THE SIXTIES AND SEVENTIES produced a slew of groundbreaking African-American comedians: Flip Wilson, Dick Gregory, Richard Pryor. All of them offered a distinctive take on both the black experience and the American one. But the one who touched me most was Bill Cosby. His humor, to me, spoke to something common in all of us: our childlike sense of awe and wonder at the world around us. He did it with a distinctively black accent, but in a way that brought everyone into his story. I’ve tried to live my own life that way, with varying success.

A lot of what I learned about Philadelphia growing up came from Cosby monologues like the ones I mention above. So strongly did I identify him with his alma mater, for instance, that when I received recruiting materials from Temple University in high school, I thought the school was a historically black college. (I got lots of recruiting materials from those schools.)

And as Cosby matured, transforming from standup comic into Dr. Cliff Huxtable, I followed along, again embracing both blackness and universality, seriousness and wonder. Some of my friends, noting my graying hair and my style of dress — which often featured thick patterned sweaters or a Harvard Athletic Department sweatshirt every now and then — referred to me as “Dr. Huxtable” or ribbed me gently about Jell-O pudding.

It didn’t faze me either when, in a sort of natural progression, Dr. Huxtable turned from genial dad to elder scold of his fellow African-Americans. You may not have heard it this way, but what I heard was the voice of someone encouraging us to draw on the best in ourselves instead of our lowest common denominator.

BUT WHAT’S HAPPENING now is different. The current scandal runs counter to everything I loved about Cosby. It casts him as an arrogant celebrity who got drunk on his own fame and believed he could continue to wall off outrageous behavior.

Now it may well be that a lot of this is gold-digging on the part of some jealous women, as some of his defenders claimed earlier. I can’t bring myself to agree with this view. There are simply too many women coming out of the woodwork with stories of being drugged, then assaulted, too many tales of reporters stonewalled when they tried to get answers, for me to give him the benefit of the doubt. And there are those lawsuits, one settled out of court, others just recently filed. The presence of attorney Gloria Allred at the latest news conference in which women came forth with similar-sounding stories of victimization suggests another suit is on the way.

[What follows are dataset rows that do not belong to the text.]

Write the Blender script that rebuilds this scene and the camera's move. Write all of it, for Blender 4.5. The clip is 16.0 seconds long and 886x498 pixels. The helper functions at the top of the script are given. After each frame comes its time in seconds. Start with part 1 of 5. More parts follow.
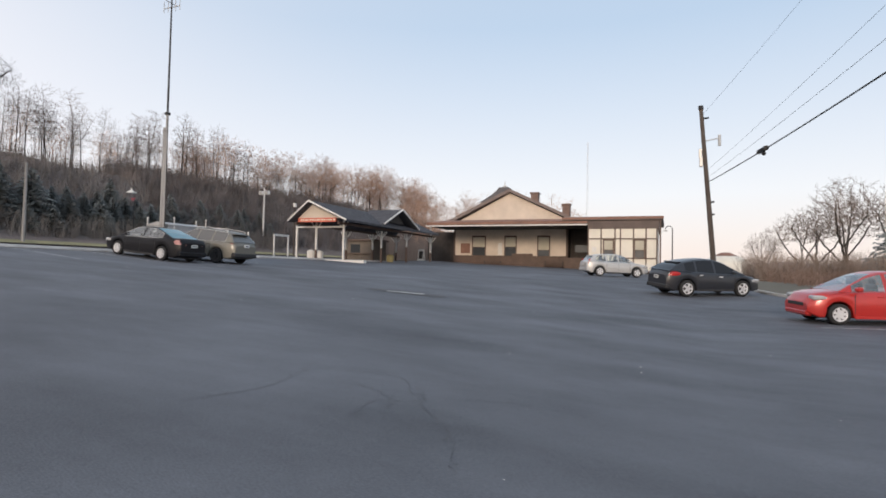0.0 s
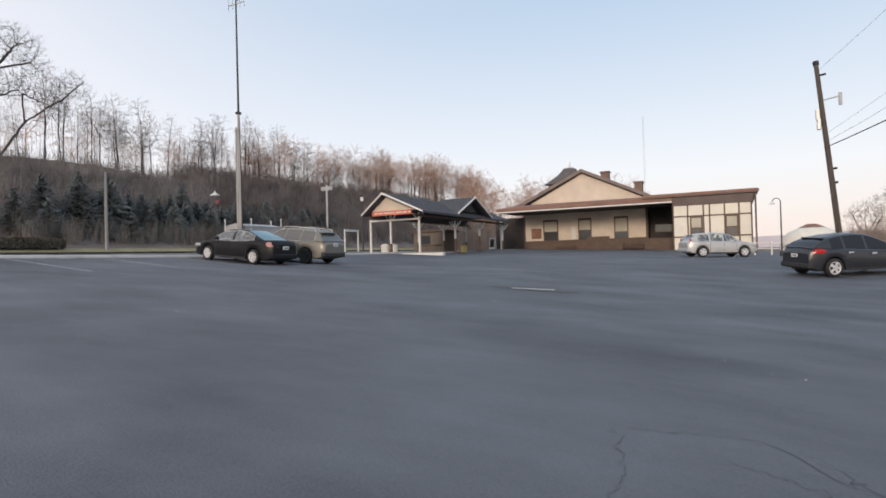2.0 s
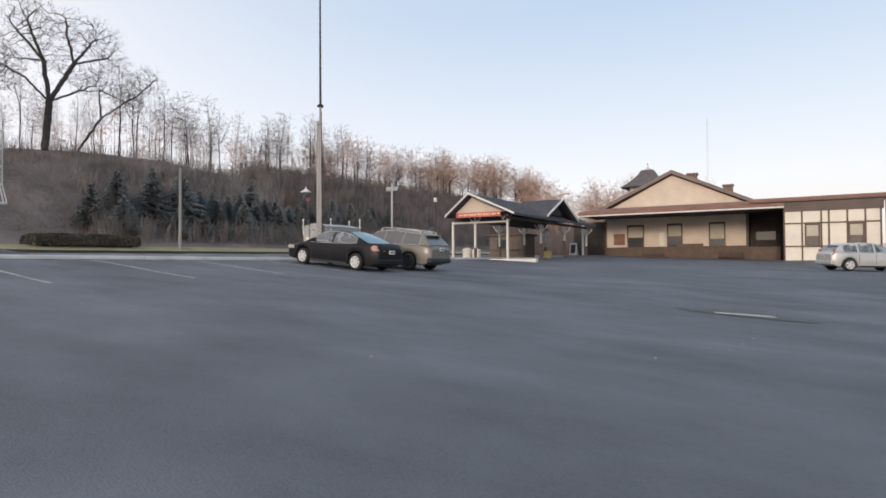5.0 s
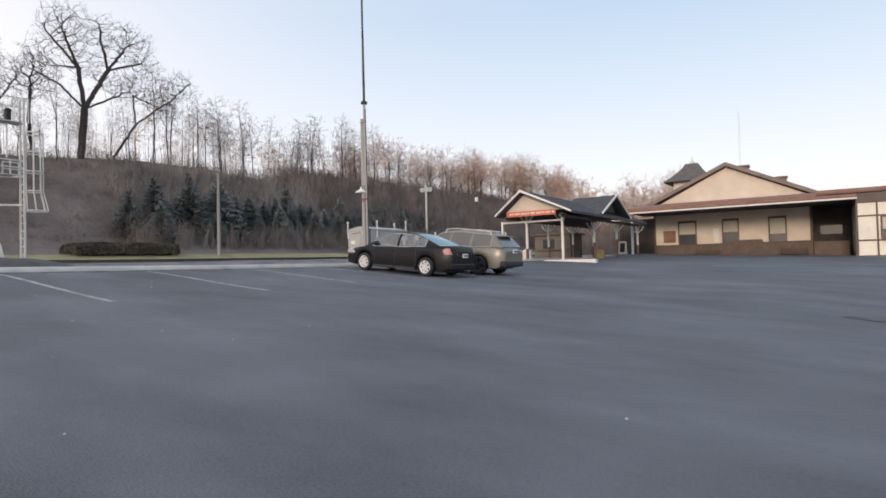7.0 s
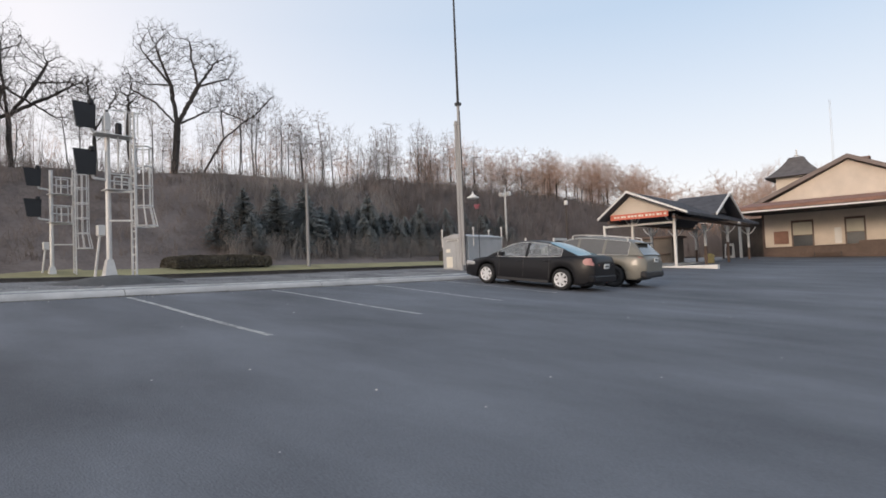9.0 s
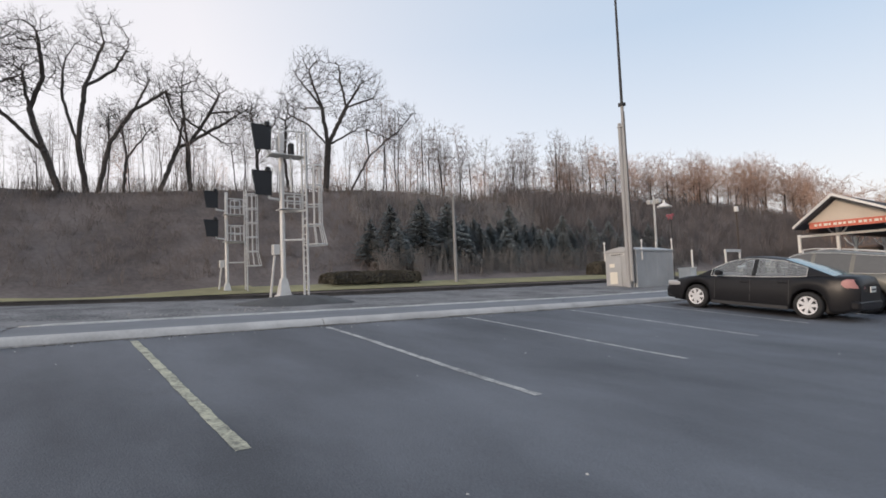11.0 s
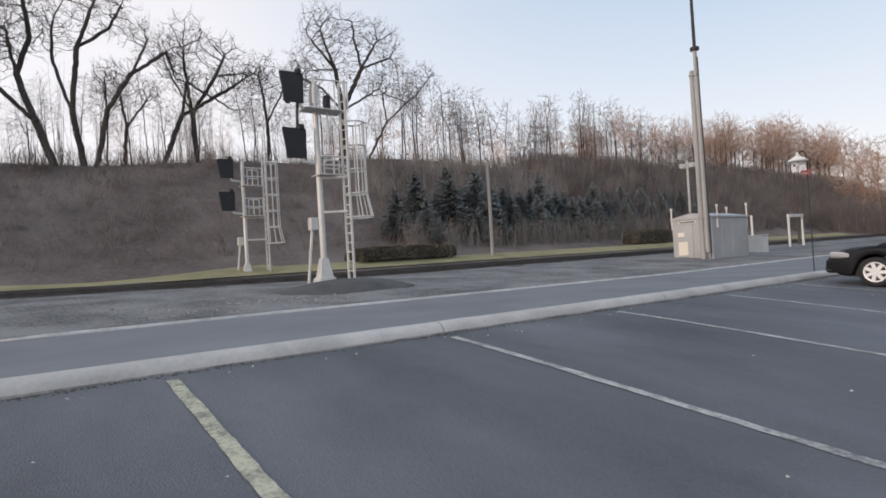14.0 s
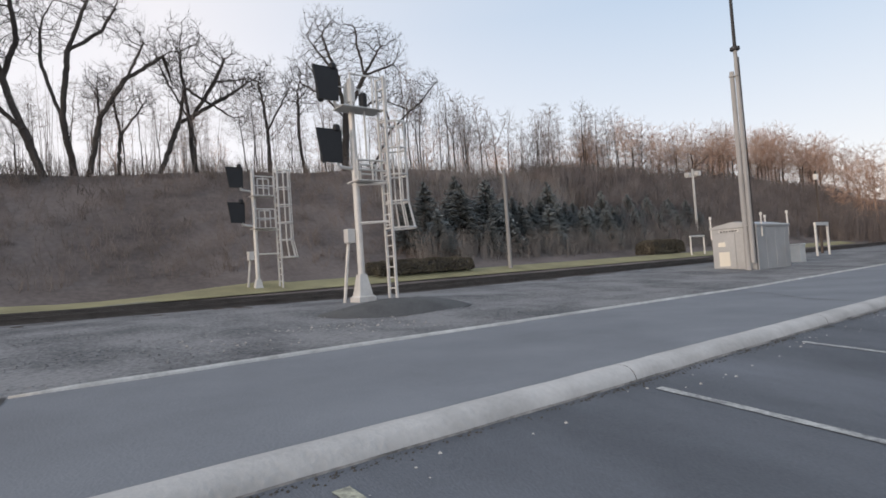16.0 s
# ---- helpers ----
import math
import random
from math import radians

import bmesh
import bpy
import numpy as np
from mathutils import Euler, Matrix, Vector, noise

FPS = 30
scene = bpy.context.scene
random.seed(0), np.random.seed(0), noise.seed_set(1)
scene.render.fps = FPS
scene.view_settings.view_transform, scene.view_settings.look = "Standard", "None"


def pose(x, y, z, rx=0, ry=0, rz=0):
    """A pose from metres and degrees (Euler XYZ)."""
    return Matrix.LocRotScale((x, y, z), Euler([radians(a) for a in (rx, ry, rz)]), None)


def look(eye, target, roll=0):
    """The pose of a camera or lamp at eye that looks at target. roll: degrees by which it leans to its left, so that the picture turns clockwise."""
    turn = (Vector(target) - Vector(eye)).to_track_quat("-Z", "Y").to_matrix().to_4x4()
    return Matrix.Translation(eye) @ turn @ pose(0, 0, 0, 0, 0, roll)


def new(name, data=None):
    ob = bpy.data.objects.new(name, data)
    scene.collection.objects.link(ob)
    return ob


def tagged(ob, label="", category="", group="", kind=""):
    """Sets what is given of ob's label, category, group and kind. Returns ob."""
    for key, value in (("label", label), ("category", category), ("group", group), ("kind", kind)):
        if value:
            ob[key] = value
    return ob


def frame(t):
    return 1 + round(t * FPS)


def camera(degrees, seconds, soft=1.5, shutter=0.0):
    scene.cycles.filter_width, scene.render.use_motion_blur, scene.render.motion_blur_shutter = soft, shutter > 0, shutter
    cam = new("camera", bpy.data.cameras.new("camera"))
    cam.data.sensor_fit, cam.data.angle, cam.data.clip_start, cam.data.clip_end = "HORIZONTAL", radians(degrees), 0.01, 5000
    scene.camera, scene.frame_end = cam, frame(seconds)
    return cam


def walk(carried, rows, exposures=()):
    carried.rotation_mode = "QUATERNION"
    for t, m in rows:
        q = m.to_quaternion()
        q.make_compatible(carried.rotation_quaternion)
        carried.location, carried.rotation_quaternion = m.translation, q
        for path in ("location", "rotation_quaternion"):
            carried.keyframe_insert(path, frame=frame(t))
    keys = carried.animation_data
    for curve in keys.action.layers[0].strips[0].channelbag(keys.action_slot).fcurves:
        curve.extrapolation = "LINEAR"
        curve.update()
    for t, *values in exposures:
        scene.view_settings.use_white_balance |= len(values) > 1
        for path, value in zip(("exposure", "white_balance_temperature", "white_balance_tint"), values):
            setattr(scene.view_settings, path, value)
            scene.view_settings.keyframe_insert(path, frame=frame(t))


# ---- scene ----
cam = camera(77.20, 16.0, soft=1.7)
PATH = [
    (0.0, look((-0.000, 0.000, 1.550), (-3.755, 9.262, 1.892), 1.19)),
    (0.5, look((-0.780, 0.497, 1.568), (-3.196, 10.199, 1.742), -3.33)),
    (1.0, look((-1.465, 0.533, 1.639), (-5.381, 9.732, 1.824), -0.68)),
    (1.5, look((-2.103, 0.894, 1.681), (-5.492, 10.301, 1.540), -4.09)),
    (2.0, look((-2.851, 0.846, 1.765), (-7.422, 9.740, 1.884), -1.59)),
    (2.5, look((-3.513, 1.273, 1.789), (-7.707, 10.346, 1.503), -4.24)),
    (3.0, look((-4.227, 1.436, 1.815), (-9.062, 10.189, 1.726), -0.88)),
    (3.5, look((-4.968, 1.934, 1.871), (-8.974, 11.097, 1.835), -3.58)),
    (4.0, look((-5.636, 1.958, 1.941), (-10.782, 10.532, 2.062), -0.70)),
    (4.2, look((-5.920, 2.007, 1.956), (-11.215, 10.489, 2.098), -0.41)),
    (6.3, look((-8.833, 2.858, 2.108), (-13.846, 11.506, 2.400), -1.33)),
    (6.5, look((-9.074, 2.949, 2.116), (-13.934, 11.687, 2.308), -2.38)),
    (7.0, look((-9.738, 2.961, 2.121), (-15.348, 11.236, 2.336), -1.50)),
    (7.5, look((-10.447, 3.245, 2.161), (-15.071, 12.112, 2.158), -4.37)),
    (8.0, look((-11.224, 3.261, 2.198), (-16.793, 11.567, 2.150), -0.99)),
    (8.2, look((-11.484, 3.323, 2.219), (-17.238, 11.502, 2.199), -1.04)),
    (10.3, look((-14.237, 3.083, 2.696), (-21.815, 9.573, 3.363), -2.38)),
    (10.5, look((-14.470, 3.128, 2.699), (-22.120, 9.545, 3.236), -2.33)),
    (11.0, look((-15.148, 3.202, 2.774), (-23.154, 9.159, 3.415), -2.30)),
    (11.5, look((-15.797, 3.255, 2.804), (-23.876, 9.093, 3.603), -4.50)),
    (12.0, look((-16.448, 3.345, 2.845), (-24.772, 8.886, 2.887), -3.05)),
    (12.5, look((-17.064, 3.335, 2.897), (-25.712, 8.355, 2.952), -3.02)),
    (13.0, look((-17.798, 3.498, 2.933), (-25.886, 9.371, 2.642), -2.15)),
    (13.5, look((-18.479, 3.458, 2.995), (-26.786, 9.021, 3.212), -2.08)),
    (14.0, look((-19.218, 3.504, 3.063), (-27.274, 9.427, 3.204), -3.45)),
    (14.5, look((-19.829, 3.362, 3.153), (-28.272, 8.702, 3.613), -1.59)),
    (15.0, look((-20.539, 3.344, 3.179), (-28.517, 9.335, 3.852), -5.17)),
    (15.5, look((-21.145, 3.121, 3.250), (-29.530, 8.530, 3.914), -3.87)),
    (16.0, look((-21.831, 3.071, 3.278), (-29.714, 9.215, 3.612), -4.00)),
]
walk(cam, PATH, [(0.0, 0.36), (4.0, 0.38), (7.0, 0.46), (8.0, 0.44), (10.5, 0.32), (11.5, 0.36), (13.0, 0.45), (13.5, 0.38), (15.0, 0.33), (16.0, 0.34)])

# ---- light ----
SUN_UP, SUN_ROUND = 13.0, 174.0     # degrees above the horizon, compass from north (+y) towards east (+x)
world = bpy.data.worlds.new("sky")
scene.world = world
world.use_nodes = True
wn, wl = world.node_tree.nodes, world.node_tree.links
wn.clear()
sky = wn.new("ShaderNodeTexSky")
sky.sky_type, sky.sun_disc = "NISHITA", False
sky.sun_elevation, sky.sun_rotation = radians(SUN_UP - 2), radians(SUN_ROUND)
sky.air_density, sky.dust_density, sky.ozone_density = 1.0, 1.6, 1.6
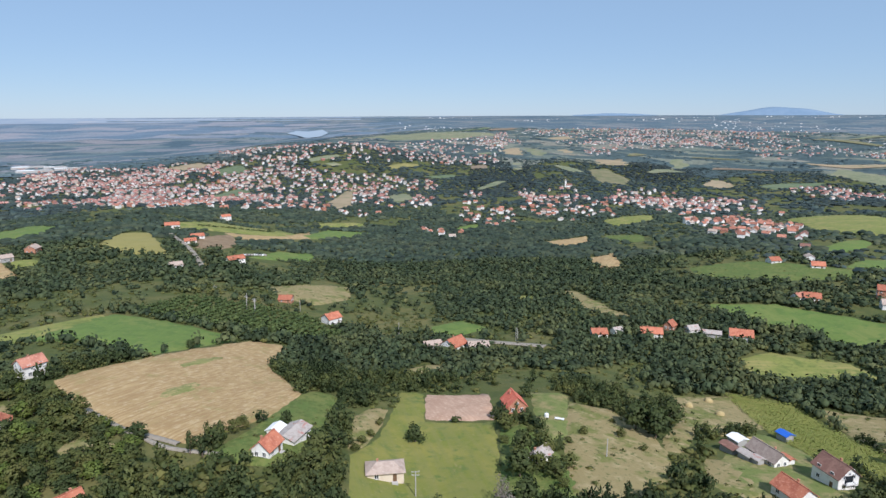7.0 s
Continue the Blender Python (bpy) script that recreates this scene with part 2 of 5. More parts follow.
BARK = material("bark", (0.12, 0.09, 0.065), ((0.2, 0.17, 0.13), 0.3, 0.5, 0.7), bump=0.6, bump_scale=0.1)
PLASTER = material("white plaster", (0.78, 0.76, 0.71), ((0.62, 0.59, 0.53), 1.8, 0.52, 0.75), bump=0.1, bump_scale=0.2, per_object=0.06)
CREAM = material("cream plaster", (0.68, 0.58, 0.45), ((0.55, 0.46, 0.35), 1.5, 0.5, 0.75), bump=0.1, bump_scale=0.2)
BRICK = material("bare red brick", (0.42, 0.19, 0.115), ((0.52, 0.28, 0.18), 0.5, 0.45, 0.65), bump=0.3, bump_scale=0.12)
GREY = material("grey render", (0.38, 0.37, 0.35), ((0.28, 0.27, 0.26), 1.2, 0.5, 0.7), bump=0.1, bump_scale=0.2)
TILE = material("orange-red roof tiles", (0.43, 0.155, 0.088), ((0.34, 0.11, 0.064), 2.2, 0.45, 0.62), ((0.51, 0.24, 0.155), 0.6, 0.52, 0.68), rough=0.8, per_object=0.18, bump=0.25, bump_scale=0.3)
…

And that is also a sad thing, for it means that, although no criminal charges have been filed against him, the Bill Cosby I knew and loved is gone, buried under a pile of allegations of sexual assault. He may or may not be guilty as charged in the court of public opinion, but the child-like innocence in his work has vanished forever. And along with that innocence went my admiration of the man.

I may yet go down to Third Street and catch the J bus to 18th. But it will be as a memorial, not a re-enactment.